Q. : Pouvez-vous nous confirmer que M Kozyrev a envoyé une lettre au groupe de contact sur la Bosnie, dans laquelle il déclare qu'il compte se rendre à Belgrade le week-end prochain ?

R. : M. Kozyrev m'a écrit, effectivement, en ce sens.

Je suis très attaché, en ce qui me concerne, à la cohésion du groupe de contact. Vous savez que ce groupe de contact, nous l'avons voulu. C'est en fait à partir du mois de février, avec le tournant qu'a constitué l'ultimatum de l'OTAN à Sarajevo, que nous sommes arrivés à impliquer dans la discussion, d'une part les États-Unis, et d'autre part les Russes Et donc nous sommes très attentifs à tout ce qui se passe au sein du groupe de contact.

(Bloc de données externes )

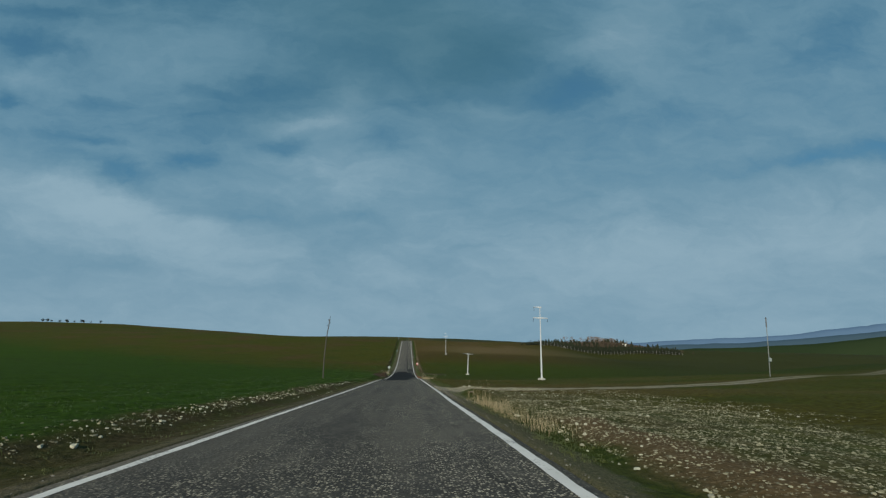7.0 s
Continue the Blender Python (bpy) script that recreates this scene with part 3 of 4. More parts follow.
    old = n.math('MULTIPLY', old, n.math('MAXIMUM', n.band(y, 42.0, 66.0, 4.0), n.band(y, 166.0, 197.0, 4.0)))
    # dust along the edges
    dust = n.math('MULTIPLY', n.math('MAXIMUM', n.step(wx, 1.75, 2.1), n.step(wx, -4.5, -4.2, 1.0, 0.0)), 0.55)
    col = n.mix(dust, col, (0.13, 0.12, 0.10))
    col = n.mix(n.math('MULTIPLY', old, 0.8), col, (0.46, 0.45, 0.42))
    n.put(b.inputs["Base Color"], col)
    n.put(b.inputs["Roughness"], n.math('MULTIPLY_ADD', dark, 0.04, 0.88))
    n.put(b.inputs["Specular IOR Level"], n.math('MULTIPLY_ADD', dark, -0.12, 0.2))
    n.put(b.inputs["Normal"], n.bump(n.math('SUBTRACT', 1.0, chip), n.math('MULTIPLY_ADD', dark, -0.5, 0.8), 0.012))
    return m


def paint_material():
    m, n, b = material("worn_road_paint", 0.7)
    p = n.n.new("ShaderNodeTexCoord").outputs["Object"]
    chip = n.xyz(n.voronoi(p, 27.0, out="Color"))[0]
    wear = n.math('MULTIPLY_ADD', n.noise(p, 0.7, 4.0, 0.65), 1.0, n.math('MULTIPLY_ADD', chip, 0.35, n.math('MULTIPLY', n.noise(p, 12.0, 3.0), 0.4)))
    col = n.mix(n.noise(p, 3.0, 4.0), (0.50, 0.49, 0.455), (0.74, 0.73, 0.69))
    n.put(b.inputs["Base Color"], n.mix(n.step(wear, 0.97, 1.22), col, (0.13, 0.13, 0.12)))
    n.put(b.inputs["Normal"], n.bump(chip, 0.3, 0.01))
    return m


M_ASPHALT, M_PAINT = asphalt_material(), paint_material()
ry = np.concatenate([np.arange(-60, 300, 0.75), np.arange(300, 560, 2.0)])
rx = np.array([EDGE_L - 0.08, EDGE_L, -4.0, -3.0, -2.0, -1.2, -0.4, 0.6, 1.6, EDGE_R, EDGE_R + 0.08])


def road_top(X, Y):
    edge = np.where((X < EDGE_L - 0.01) | (X > EDGE_R + 0.01), -0.14, 0.0)
    return road_z(Y) + edge - 0.012 * ((X + 1.2) / 3.2) ** 2


def line_sheet(x0, x1, seed):
    """A painted line whose sides wander a little."""
    yy = np.concatenate([np.arange(-60, 290, 0.2), np.arange(290, 560, 1.0)])
    a = x0 + 0.03 * value_noise(yy * 2.3 + seed, yy * 0 + seed) + 0.06 * value_noise(yy * 0.11, yy * 0 + 5 * seed)
    c = x1 + 0.03 * value_noise(yy * 1.9 - seed, yy * 0 + 3 * seed) + 0.06 * value_noise(yy * 0.11, yy * 0 + 5 * seed)
    X = np.stack([a, (a + c) / 2, c], 1)
    Y = np.repeat(yy[:, None], 3, 1)
    i = (np.arange(len(yy) - 1)[:, None] * 3 + np.arange(2)[None, :]).ravel()
    v = np.stack([X.ravel(), Y.ravel(), (road_top(X, Y) + 0.006).ravel()], 1)
    return mesh_of("edge_line", v, np.stack([i, i + 1, i + 4, i + 3], 1), M_PAINT, True)


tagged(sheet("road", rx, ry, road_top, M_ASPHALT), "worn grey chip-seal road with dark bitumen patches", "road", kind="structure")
for x0, x1, seed in ((ROAD_L - 0.09, ROAD_L + 0.09, 3.0), (ROAD_R - 0.09, ROAD_R + 0.09, 8.0)):
    tagged(new("edge_line", line_sheet(x0, x1, seed)), "worn white painted line along the road edge", "road marking", kind="structure")


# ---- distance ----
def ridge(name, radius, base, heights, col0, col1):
    """Far hills: a rounded range standing on the plain, a blue skyline with the air haze painted into its colour."""
    m, n, b = material(name + "_hills_hazed", 1.0)
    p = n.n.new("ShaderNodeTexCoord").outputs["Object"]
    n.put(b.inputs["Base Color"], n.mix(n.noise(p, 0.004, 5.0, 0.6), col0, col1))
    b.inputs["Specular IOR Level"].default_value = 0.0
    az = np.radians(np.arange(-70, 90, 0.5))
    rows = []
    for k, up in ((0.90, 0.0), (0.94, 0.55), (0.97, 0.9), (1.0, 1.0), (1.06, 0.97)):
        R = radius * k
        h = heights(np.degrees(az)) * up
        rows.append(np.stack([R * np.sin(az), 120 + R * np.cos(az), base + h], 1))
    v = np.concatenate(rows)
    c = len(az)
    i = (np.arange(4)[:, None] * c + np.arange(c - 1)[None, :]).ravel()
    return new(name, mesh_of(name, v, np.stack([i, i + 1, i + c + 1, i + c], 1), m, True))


BEARING = np.array([-70, 26, 31, 36, 41, 46, 51, 58, 90], float)


def skyline(radius, base, degrees, rough, seed):
    """Heights over the base for a crest seen at these angles above the plain, with small summits."""
    crest = radius * np.tan(np.radians(np.array(degrees, float))) - base
    return lambda a: np.interp(a, BEARING, crest) + rough * (value_noise(a * 0.45 + seed, a * 0) + 0.4 * value_noise(a * 1.6, a * 0 + seed))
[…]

Je crois que depuis la dernière réunion de Genève, le 30 juillet dernier, un élément nouveau important s'est produit. C'est la dissociation entre Belgrade et Pale. Et vous voyez jour après jour, que le discours des dirigeants serbes de Belgrade se durcit vis-à-vis de ceux qui, à Pale – je dis Pale pour désigner de façon générale les responsables bosno-serbes – prennent le risque de déclencher la guerre. Ceci est important. Donc il faut tout faire pour que ce découplage, si je puis dire, permette de débloquer la situation. Je pense que dans cet esprit, la diplomatie russe, et Andreï Kozyrev, ont un rôle à jouer et donc nous voyons tout à fait favorablement les initiatives qu'ils peuvent prendre en ce sens.

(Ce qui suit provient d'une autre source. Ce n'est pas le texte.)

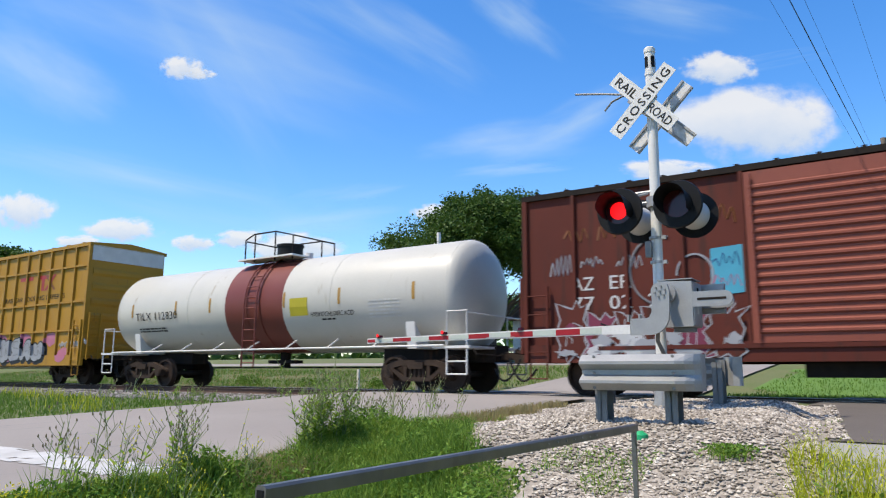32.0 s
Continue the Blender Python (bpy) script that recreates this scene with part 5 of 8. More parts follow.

Mais dans le même temps, il ne faut pas traîner, et la France comme l'Allemagne – nous l'avons dit dans notre communiqué commun sur la Bosnie – souhaitent que les projets de résolutions, qui sont maintenant à peu près au point à New York et qui prévoient soit le renforcement des sanctions à l'encontre de ceux qui continueront à refuser le plan de paix, soit l'allégement des sanctions au profit de ceux qui l'accepteront, que ces projets de résolutions soient maintenant mis aux voix le plus vite possible.

Q. : Pour revenir à un aspect plus régional de votre voyage. Ces entretiens seront référencés, je suppose, sous le titre d'entretiens de Bordeaux. Et je suppose que le symbole a une, signification bien particulière pour vous ?

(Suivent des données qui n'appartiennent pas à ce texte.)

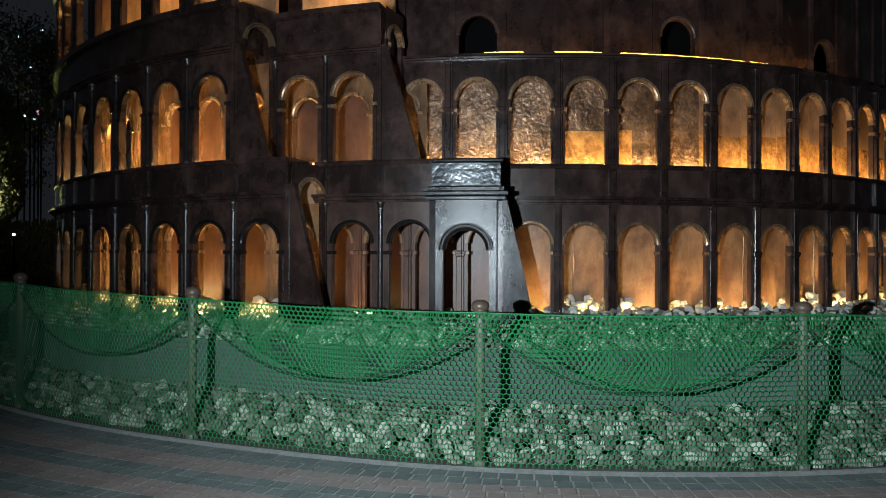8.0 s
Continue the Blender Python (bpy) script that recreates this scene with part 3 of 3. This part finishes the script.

R. : Je vous connais, chère Madame et je connais votre sagacité, donc je vous laisse le soin d'interpréter le symbole. Non, les choses sont toutes simples : je souhaitais inviter Madame Kinkel et Klaus Kinkel dans une belle ville de France et dans une belle région de France qu'ils ne connaissaient pas encore. Il se trouve que c'était le cas de Bordeaux et du Bordelais, voilà la raison de ce choix.

Q. : Avez-vous évoqué le cas des intégristes algériens qui sont hébergés en Allemagne ?

R. : Nous avons évoqué cette question, puisque nous avons, depuis plusieurs mois, concerté nos positions sur la situation en Algérie. J'ai pour ma part remerciée mon collègue et ami Klaus Kinkel des mesures qui ont été prises tout récemment contre certains extrémistes qui tiennent des propos d'incitation au terrorisme, je pense en particulier à Rabah Kebir. Je crois que ce qui a été fait depuis quelques jours dans ce domaine va dans le sens que nous souhaitions.